As part of my job I’m often asked to critique Intranets, not just my own, or my teams, but new customers, old customers and competitors and I’m surprised at how often white space takes a bashing.

In some circumstances I feel guilty about my feedback, as I fully understand why people have overlooked white space, but then I remember that we’ve always had to deal with a “content value” reality. Why bother with relevance If you kill your users desire to consume content by overloading them with a seemingly endless wall of information, why bother if they can’t read it, why bother if they can’t find it.

Poor old forgotten and abused white space, so I thought I would blog about it, why? Because I think it is a huge part of successful design and an imperative part of user experience. It’s vital to information scanning, it frames and divides content, it’s a powerful tool in design and content flow, and it changes a wall of text into concise and relevant content.

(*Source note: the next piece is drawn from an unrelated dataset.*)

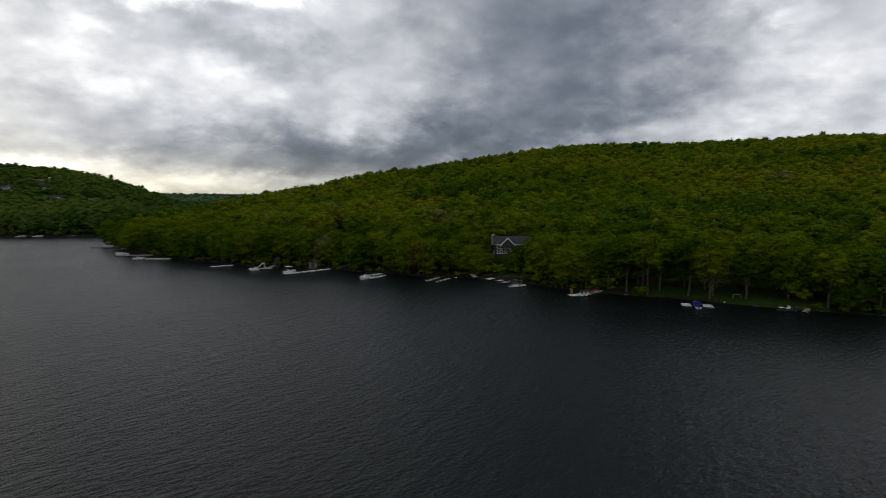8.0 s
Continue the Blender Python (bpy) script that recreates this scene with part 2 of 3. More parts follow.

When we apply the laws of Gestalt Psychology, we understand the power of white space, these are lessons mastered through the ages, applied through the centuries to strengthen the power of the content we deliver.

What is it white space?

It’s the space between graphics, margins, borders, lines of type and images, white space is essentially the absence of content.

White space is not an afterthought, it should be a planned(or considered) element in your design, use it to balance positive and negative space to complete an aesthetic composition.

Use of white space

You can very easily have too little white space, it is quite possibly the biggest single mistake I see in all these designs. It’s also one of the first give aways I spot when the development is not designed by someone trained in graphic/web design. White space is integral to the success of a design, and in some circumstances is the only element that makes a design succeed.

White space in usability

We spend time fighting for real estate trying to fit as much content into the display page as possible in our quest for user relevance, but good UX is not just about squeezing context into a page, it’s about imparting as much information in as little time as possible. There are a number of way’s to achieve this, but one of the most important ways is by ensuring information is delivered in consumable chunks, both visually and textually.

Designers should use white space to make content areas more legible, investing time and effort into getting the spacing, leading and kerning optimised for content delivery. On a micro level this is as important as writing for the web.

Black space is sometimes white space

White space isn’t always white, it’s the “negative” spaces between content, white space can be black, coloured, or lightly textured, the real test is in it’s application.

Forget me not

I’ve been looking at the My Beautiful Intranet 2011 entries on the Intranet Benchmarking forum and there are examples of great Intranets, but in a few cases I can see that there has been little or no consideration in the use of white space. I get that nagging feeling that something is not quite right in a design, content bleeds into other content, or the page is just far too busy to keep my attention.